In Defense of Al Gore

That psycho bitch in Portland who got paid $500 to rub Al Gore and then went Eww! Eek! a mouse! when Gore showed his beady little trouser-snake eye…

She failed lie detector tests.

She’s from Portland, and so we know 80% statistically she’s a psycho bitch.  Seriously, most women in Portland think that Glenn Close’s big mistake was not to leave a card along with the rabbit.  They’d all be lesbians except no woman will have them.

She says she thought she was getting paid $500 for an uncomplicated massage. Maybe she is that goddamn dumb. 10x normal freight, for no other reason than he’s grateful I voted for him.

 Gore got ripped off in Portand. He paid $500 to get his Mt. St. Helens blown, to get his Old Faithful erupted, and some moron on his team picked this sour prune dunce of  a Portland lost beast and Al was as rightfully annoyed as I’d be if I paid that much for nachos in 7-11 and got told the chili and cheese dispensers were out of order and no refunds. I’d say, Hey, what the hell?, too. I’d be a crazed nacho poodle.

So, Al obviously goes around the country getting hot chicks  to get him off (pretty cheaply too–3 figures?) in ways that Tipper won’t. Didn’t work out so well in Portland, the land of the other white meat. We all know that Al is regularly having orgasms in the presence of women whose names he knows not. Now Tipper knows. So they’re getting divorced.

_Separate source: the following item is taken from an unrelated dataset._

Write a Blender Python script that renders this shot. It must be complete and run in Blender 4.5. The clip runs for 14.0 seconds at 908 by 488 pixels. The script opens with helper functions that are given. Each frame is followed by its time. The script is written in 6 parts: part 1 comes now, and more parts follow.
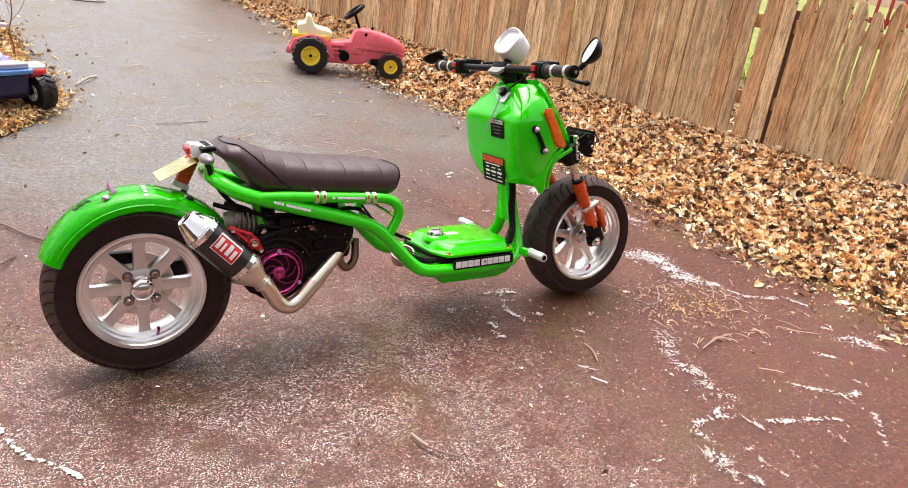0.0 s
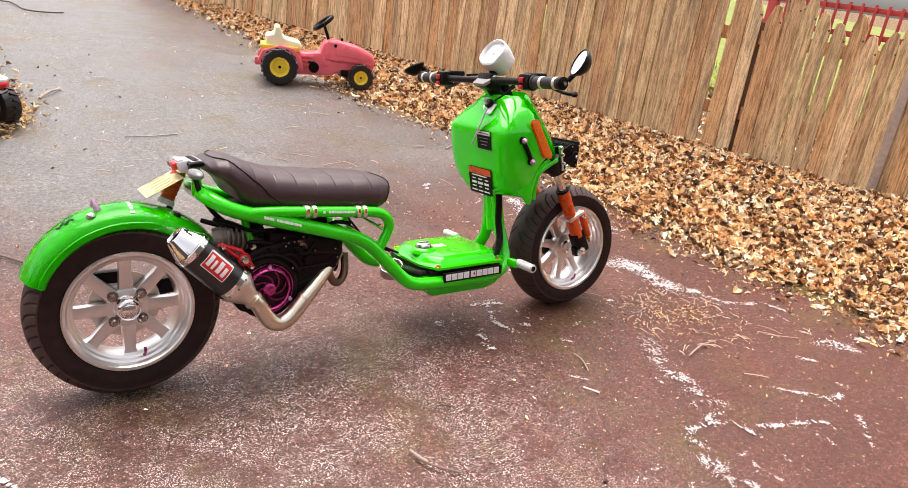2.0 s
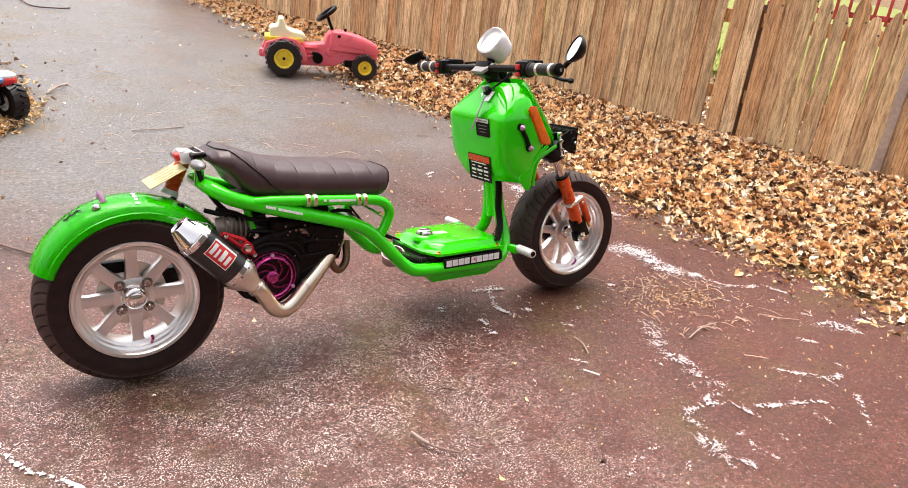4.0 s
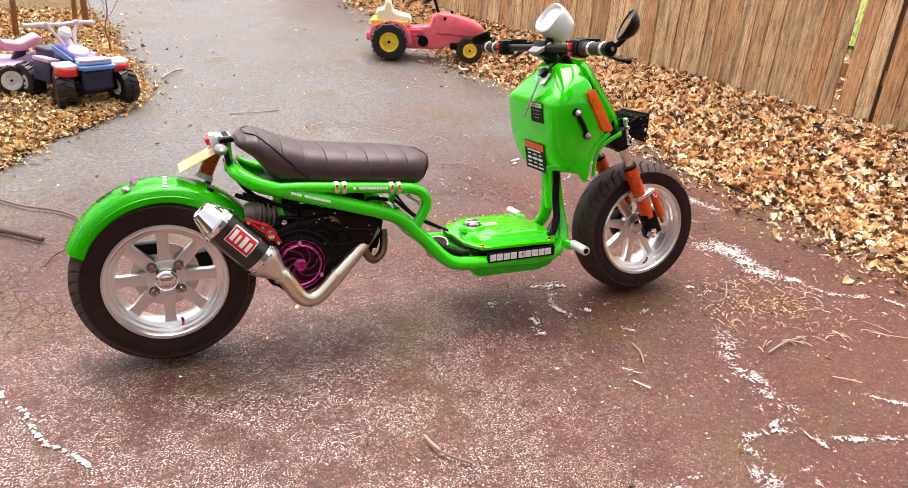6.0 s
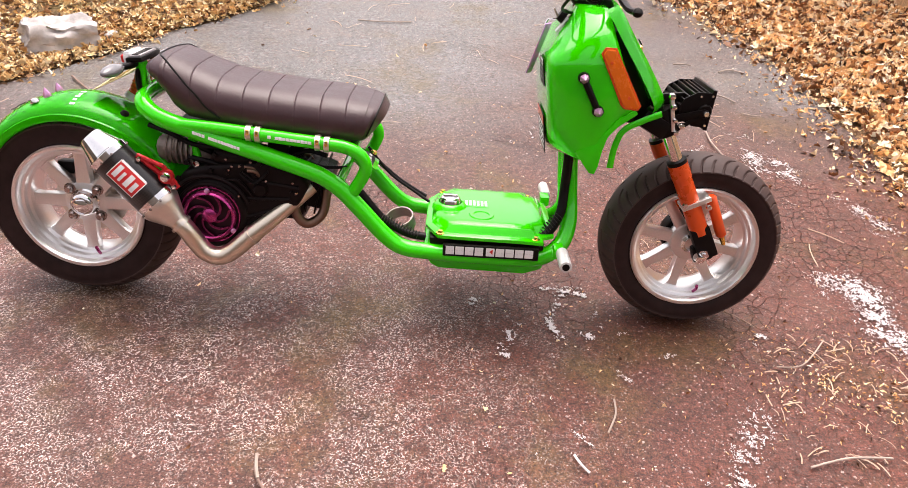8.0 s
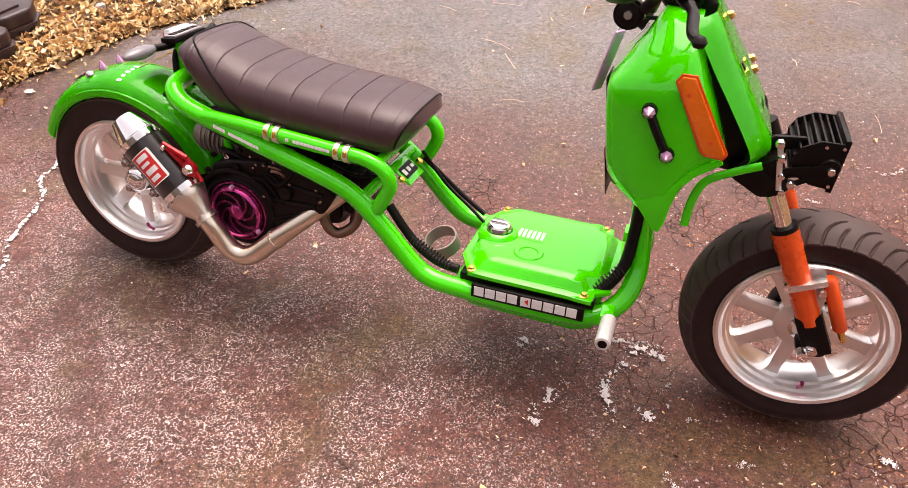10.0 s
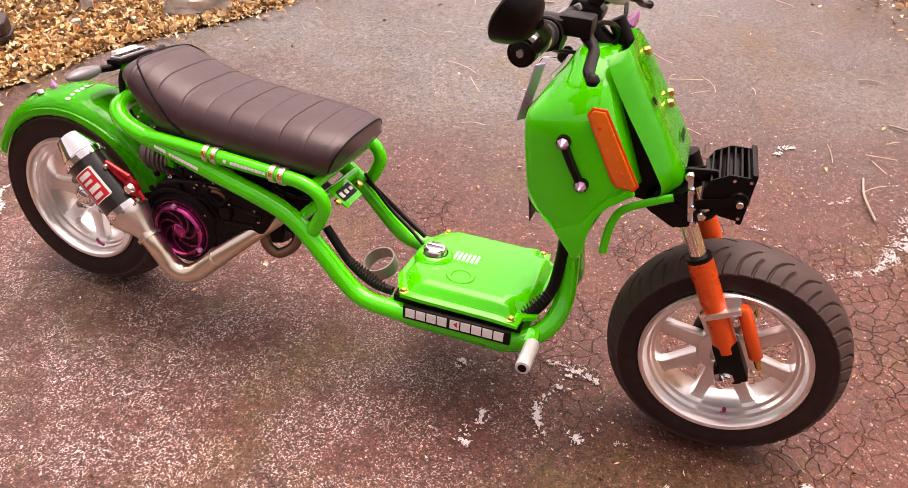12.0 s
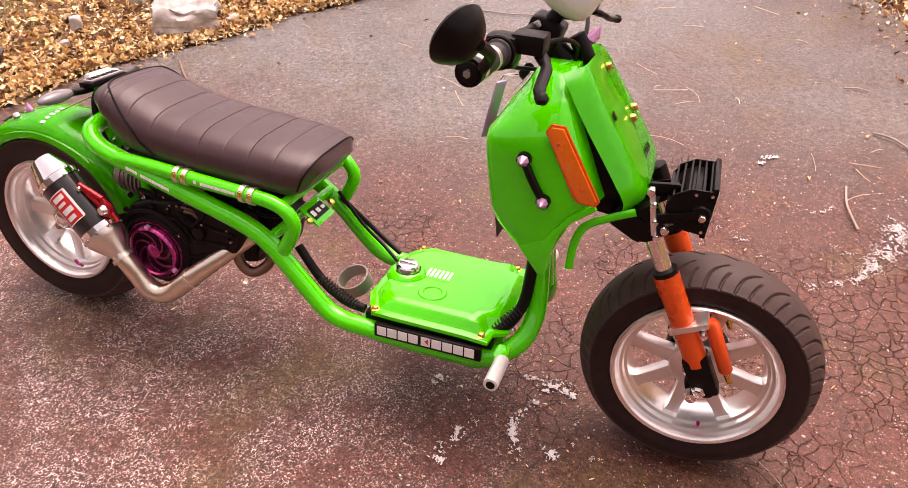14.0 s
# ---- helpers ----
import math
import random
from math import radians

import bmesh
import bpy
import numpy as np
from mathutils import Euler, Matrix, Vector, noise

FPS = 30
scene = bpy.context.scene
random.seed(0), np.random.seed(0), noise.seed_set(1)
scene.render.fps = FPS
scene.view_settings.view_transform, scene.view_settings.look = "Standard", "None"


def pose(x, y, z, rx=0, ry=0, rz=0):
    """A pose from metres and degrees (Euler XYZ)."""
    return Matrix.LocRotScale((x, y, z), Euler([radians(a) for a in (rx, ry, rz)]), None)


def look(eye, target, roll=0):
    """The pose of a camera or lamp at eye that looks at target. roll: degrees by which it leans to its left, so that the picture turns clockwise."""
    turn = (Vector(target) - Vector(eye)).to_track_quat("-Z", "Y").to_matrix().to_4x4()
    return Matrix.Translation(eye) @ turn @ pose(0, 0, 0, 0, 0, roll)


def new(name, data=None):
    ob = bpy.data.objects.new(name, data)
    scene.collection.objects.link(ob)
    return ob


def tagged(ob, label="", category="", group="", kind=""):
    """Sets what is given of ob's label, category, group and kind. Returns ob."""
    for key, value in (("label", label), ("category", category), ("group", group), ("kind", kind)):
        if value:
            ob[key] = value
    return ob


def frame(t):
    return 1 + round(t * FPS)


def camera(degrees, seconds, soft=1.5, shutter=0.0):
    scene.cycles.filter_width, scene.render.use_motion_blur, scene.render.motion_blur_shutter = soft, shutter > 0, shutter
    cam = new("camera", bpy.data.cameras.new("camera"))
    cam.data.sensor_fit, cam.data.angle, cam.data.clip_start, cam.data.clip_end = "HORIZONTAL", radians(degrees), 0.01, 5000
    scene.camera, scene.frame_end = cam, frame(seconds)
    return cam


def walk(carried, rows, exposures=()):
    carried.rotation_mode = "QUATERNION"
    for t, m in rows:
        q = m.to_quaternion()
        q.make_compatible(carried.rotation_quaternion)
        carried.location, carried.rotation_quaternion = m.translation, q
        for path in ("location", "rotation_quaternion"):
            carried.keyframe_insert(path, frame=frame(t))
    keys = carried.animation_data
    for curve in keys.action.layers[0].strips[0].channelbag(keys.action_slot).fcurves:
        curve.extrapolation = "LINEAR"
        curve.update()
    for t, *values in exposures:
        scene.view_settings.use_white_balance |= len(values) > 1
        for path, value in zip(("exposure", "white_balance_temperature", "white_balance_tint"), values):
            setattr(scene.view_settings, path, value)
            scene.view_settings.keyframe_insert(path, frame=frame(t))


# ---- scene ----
cam = camera(64.5, 14.0, soft=0.6)
EXPOSURES = [(0.0, 1.11, 6700, 12), (8.5, 1.16, 6850, 18), (11.0, 1.05, 7600, 27), (13.0, 1.03, 7700, 31), (14.0, 1.03, 7700, 33)]
PATH = [
    (0, (-0.239, -1.937, 1.204), (0.76, -0.383, 0.437), 7.6),
    (0.5, (-0.277, -1.917, 1.199), (0.758, -0.383, 0.441), 8.0),
    (1, (-0.308, -1.884, 1.196), (0.734, -0.354, 0.439), 8.1),
    (1.5, (-0.308, -1.879, 1.196), (0.75, -0.348, 0.463), 7.2),
    (2, (-0.305, -1.878, 1.197), (0.785, -0.368, 0.467), 7.8),
    (2.5, (-0.301, -1.872, 1.197), (0.775, -0.361, 0.449), 7.4),
    (4.8, (-0.293, -1.944, 1.207), (0.752, -0.423, 0.437), 6.1),
    (5, (-0.285, -1.944, 1.207), (0.735, -0.407, 0.434), 5.6),
    (5.5, (-0.204, -1.933, 1.199), (0.762, -0.388, 0.374), 4.5),
    (6, (0.025, -1.942, 1.202), (0.748, -0.274, 0.368), 4.2),
    (6.5, (0.242, -1.913, 1.214), (0.817, -0.218, 0.323), 2.5),
    (7, (0.458, -1.776, 1.194), (1.012, -0.134, 0.196), 5.5),
    (7.5, (0.64, -1.665, 1.201), (0.962, 0.035, 0.198), 2.5),
    (8, (0.908, -1.609, 1.208), (0.945, 0.068, 0.119), 4.6),
    (8.5, (1.047, -1.449, 1.193), (0.822, 0.168, 0.037), 2.6),
    (8.7, (1.044, -1.404, 1.193), (0.845, 0.205, 0.021), 4.7),
    (10.8, (1.354, -1.153, 1.268), (0.704, 0.245, -0.005), -2.2),
    (11, (1.358, -1.153, 1.268), (0.708, 0.245, -0.007), -2.0),
    (11.5, (1.356, -1.157, 1.272), (0.745, 0.27, 0.011), -0.4),
    (12, (1.366, -1.166, 1.277), (0.854, 0.332, 0.055), 1.7),
    (12.5, (1.369, -1.163, 1.282), (0.992, 0.388, 0.077), 3.9),
    (13, (1.365, -1.161, 1.286), (0.95, 0.369, 0.066), 3.2),
    (13.5, (1.379, -1.15, 1.28), (0.97, 0.373, 0.051), 3.1),
    (14, (1.431, -1.135, 1.288), (0.899, 0.376, 0.089), 0.5),
]
walk(cam, [(t, look(eye, target, roll)) for t, eye, target, roll in PATH], EXPOSURES)

# ---- light: bright overcast sky with a broad, soft sun ----
SUN_ELEV, SUN_AZ = 70.0, 8.0
world = bpy.data.worlds.new("overcast_sky")
scene.world = world
world.use_nodes = True
wn = world.node_tree
sky = wn.nodes.new("ShaderNodeTexSky")
sky.sky_type = "NISHITA"
sky.sun_disc = False
sky.sun_elevation = radians(SUN_ELEV)
sky.sun_rotation = radians(SUN_AZ)
sky.air_density, sky.dust_density, sky.ozone_density = 1.0, 4.0, 1.0
wsat = wn.nodes.new("ShaderNodeHueSaturation")
wsat.inputs["Saturation"].default_value = 0.25
wn.links.new(sky.outputs["Color"], wsat.inputs["Color"])
wn.links.new(wsat.outputs["Color"], wn.nodes["Background"].inputs["Color"])
wn.nodes["Background"].inputs["Strength"].default_value = 0.15
sun = new("sun", bpy.data.lights.new("sun", "SUN"))
sun.data.energy = 1.5
sun.data.angle = radians(60)
sun.data.color = (1.0, 0.95, 0.88)
sun.matrix_world = Matrix.Rotation(-radians(SUN_AZ), 4, "Z") @ Matrix.Rotation(-radians(90 - SUN_ELEV), 4, "X")

# ---- materials ----
def ramp(nt, fac, stops, interp="LINEAR"):
    r = nt.nodes.new("ShaderNodeValToRGB")
    r.color_ramp.interpolation = interp
    els = r.color_ramp.elements
    while len(els) < len(stops):
        els.new(0.5)
    for e, (p, c) in zip(els, stops):
        e.position = p
        e.color = (*c, 1) if len(c) == 3 else c
    nt.links.new(fac, r.inputs["Fac"])
    return r.outputs["Color"]


def noise_tex(nt, scale, detail=4.0, rough=0.55, vec=None, kind="ShaderNodeTexNoise"):
    n = nt.nodes.new(kind)
    n.inputs["Scale"].default_value = scale
    if kind == "ShaderNodeTexNoise":
        n.inputs["Detail"].default_value = detail
        n.inputs["Roughness"].default_value = rough
    if vec is not None:
        nt.links.new(vec, n.inputs["Vector"])
    return n


def coords(nt, which="Object", scale=None):
    out = nt.nodes.new("ShaderNodeTexCoord").outputs[which]
    if scale:
        mp = nt.nodes.new("ShaderNodeMapping")
        mp.inputs["Scale"].default_value = scale
        nt.links.new(out, mp.inputs["Vector"])
        out = mp.outputs["Vector"]
    return out


def mixc(nt, fac, a, b, mode="MIX"):
    m = nt.nodes.new("ShaderNodeMix")
    m.data_type = "RGBA"
    m.blend_type = mode
    for sock, v in ((m.inputs[0], fac), (m.inputs[6], a), (m.inputs[7], b)):
        if isinstance(v, bpy.types.NodeSocket):
            nt.links.new(v, sock)
        elif isinstance(v, (int, float)):
            sock.default_value = v
        else:
            sock.default_value = (*v, 1)
    return m.outputs[2]


def bump(nt, height, strength, dist, normal=None):
    b = nt.nodes.new("ShaderNodeBump")
    b.inputs["Strength"].default_value = strength
    b.inputs["Distance"].default_value = dist
    nt.links.new(height, b.inputs["Height"])
    if normal is not None:
        nt.links.new(normal, b.inputs["Normal"])
    return b.outputs["Normal"]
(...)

The only thing that could make this better for me is to see Tipper smooching on Dee Snider.

Anyhow, Al Gore and John Edwards and Bill Clinton are all entitled to cheat on their horrible starter wives that they’ve been stuck with only because they chose careers in politics. We should respect their sacrifices. Tipper, Liz and Hil–what a harpy triad they are. No wonder these guys cheat with succubi.